What the exercise asks:
Transcribe the tail of the listing: start at the line containing "keys = carried.animation_data" and stop after the last line, keeping every character as is and adding nothing.

Given material:
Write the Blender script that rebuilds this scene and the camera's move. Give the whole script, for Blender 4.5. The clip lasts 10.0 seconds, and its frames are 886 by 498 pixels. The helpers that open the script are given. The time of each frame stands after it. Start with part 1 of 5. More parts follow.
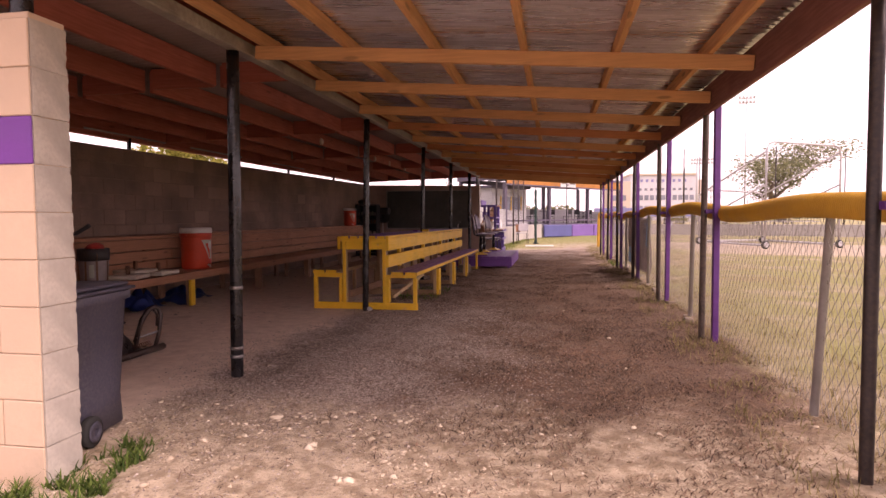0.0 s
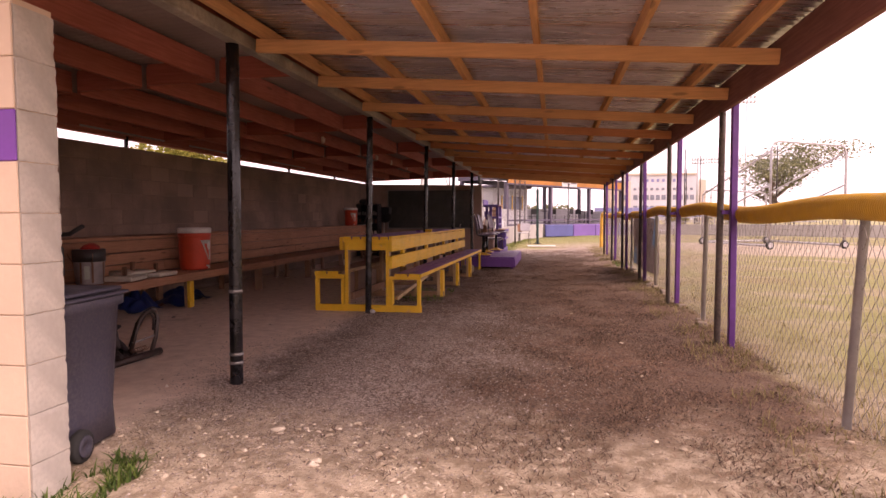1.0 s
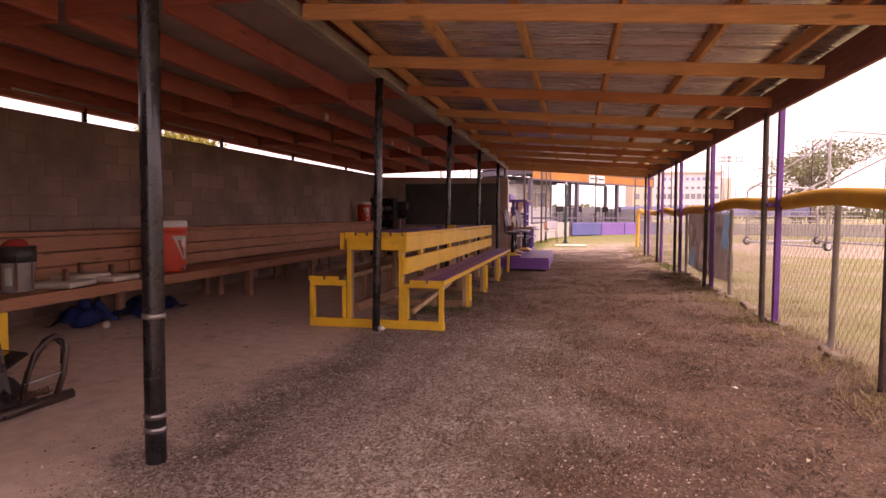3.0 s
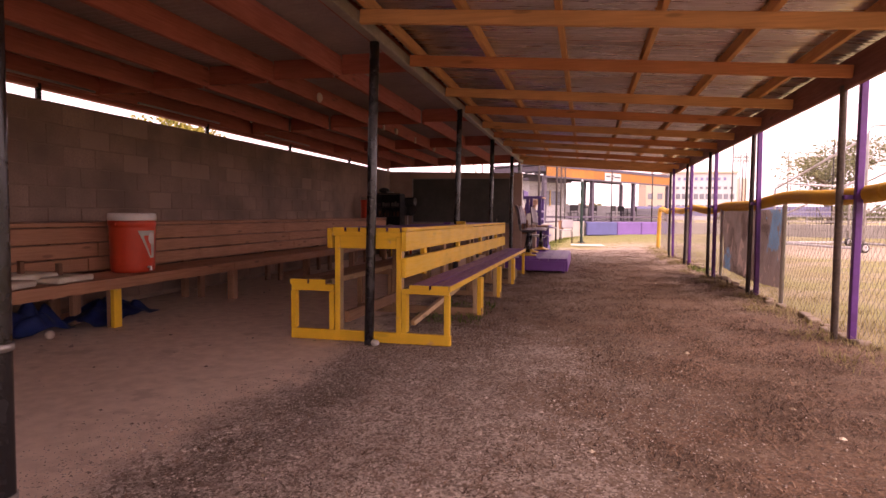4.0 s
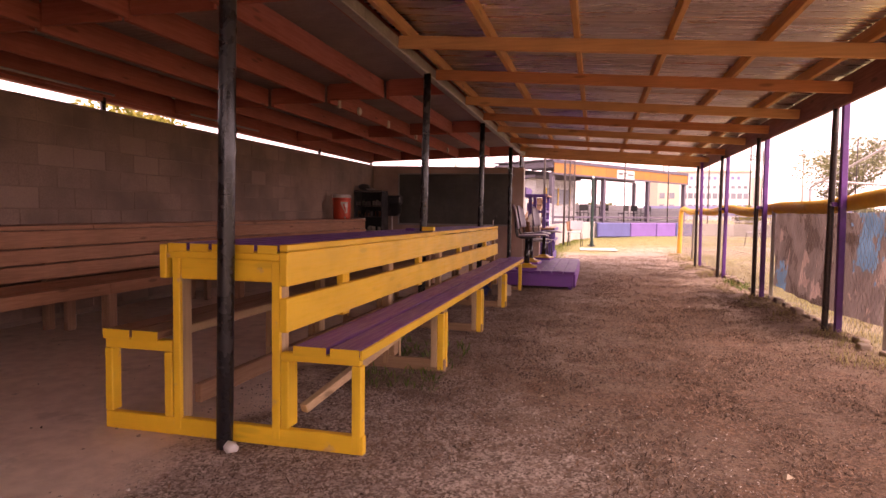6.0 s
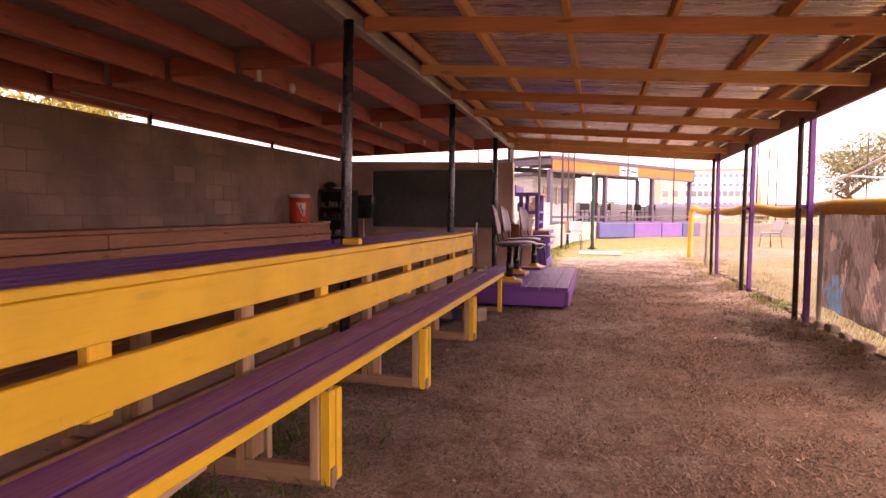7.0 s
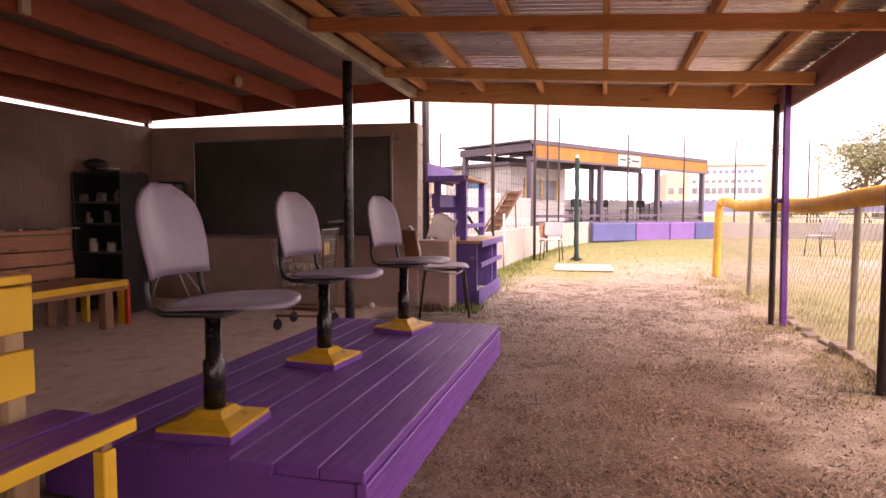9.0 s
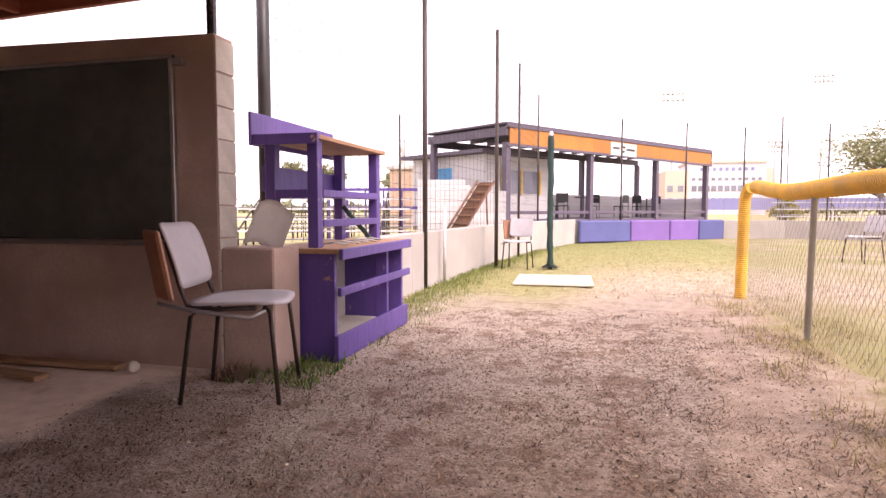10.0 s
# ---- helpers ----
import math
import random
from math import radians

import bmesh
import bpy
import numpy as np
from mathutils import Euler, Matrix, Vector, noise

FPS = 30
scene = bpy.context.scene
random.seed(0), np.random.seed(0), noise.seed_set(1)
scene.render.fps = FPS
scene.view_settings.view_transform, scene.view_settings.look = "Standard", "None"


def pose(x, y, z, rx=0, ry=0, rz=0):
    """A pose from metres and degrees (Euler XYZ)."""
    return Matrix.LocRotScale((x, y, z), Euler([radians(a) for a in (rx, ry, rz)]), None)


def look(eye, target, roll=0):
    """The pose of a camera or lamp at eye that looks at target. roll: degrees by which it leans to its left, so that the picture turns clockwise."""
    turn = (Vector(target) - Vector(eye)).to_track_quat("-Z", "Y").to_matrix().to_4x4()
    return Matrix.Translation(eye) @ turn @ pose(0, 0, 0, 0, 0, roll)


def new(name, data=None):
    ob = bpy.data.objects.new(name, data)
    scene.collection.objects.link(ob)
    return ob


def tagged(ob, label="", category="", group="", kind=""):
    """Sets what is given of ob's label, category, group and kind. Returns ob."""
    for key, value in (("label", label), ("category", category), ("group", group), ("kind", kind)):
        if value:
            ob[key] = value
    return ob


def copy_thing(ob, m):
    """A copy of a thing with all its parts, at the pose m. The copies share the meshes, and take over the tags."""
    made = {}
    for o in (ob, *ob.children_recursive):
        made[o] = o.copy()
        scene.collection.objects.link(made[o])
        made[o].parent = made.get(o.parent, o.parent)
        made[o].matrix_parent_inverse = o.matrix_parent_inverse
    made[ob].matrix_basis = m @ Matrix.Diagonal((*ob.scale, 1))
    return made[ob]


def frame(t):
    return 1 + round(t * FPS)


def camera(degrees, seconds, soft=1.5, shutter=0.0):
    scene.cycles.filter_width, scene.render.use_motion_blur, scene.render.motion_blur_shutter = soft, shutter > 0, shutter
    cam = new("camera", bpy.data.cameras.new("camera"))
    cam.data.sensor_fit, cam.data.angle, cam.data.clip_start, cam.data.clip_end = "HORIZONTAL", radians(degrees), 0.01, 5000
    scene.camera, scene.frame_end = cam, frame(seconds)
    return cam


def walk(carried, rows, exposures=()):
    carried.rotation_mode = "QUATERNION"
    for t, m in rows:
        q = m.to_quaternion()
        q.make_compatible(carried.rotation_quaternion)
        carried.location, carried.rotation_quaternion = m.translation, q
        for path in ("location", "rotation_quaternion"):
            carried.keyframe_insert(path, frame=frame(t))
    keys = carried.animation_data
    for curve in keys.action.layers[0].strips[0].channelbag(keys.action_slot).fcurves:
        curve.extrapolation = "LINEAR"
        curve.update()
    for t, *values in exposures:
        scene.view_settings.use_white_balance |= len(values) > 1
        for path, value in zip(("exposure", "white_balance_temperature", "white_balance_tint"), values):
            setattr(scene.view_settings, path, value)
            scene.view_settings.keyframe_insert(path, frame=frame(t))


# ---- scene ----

Written reply:
    keys = carried.animation_data
    for curve in keys.action.layers[0].strips[0].channelbag(keys.action_slot).fcurves:
        curve.extrapolation = "LINEAR"
        curve.update()
    for t, *values in exposures:
        scene.view_settings.use_white_balance |= len(values) > 1
        for path, value in zip(("exposure", "white_balance_temperature", "white_balance_tint"), values):
            setattr(scene.view_settings, path, value)
            scene.view_settings.keyframe_insert(path, frame=frame(t))


# ---- scene ----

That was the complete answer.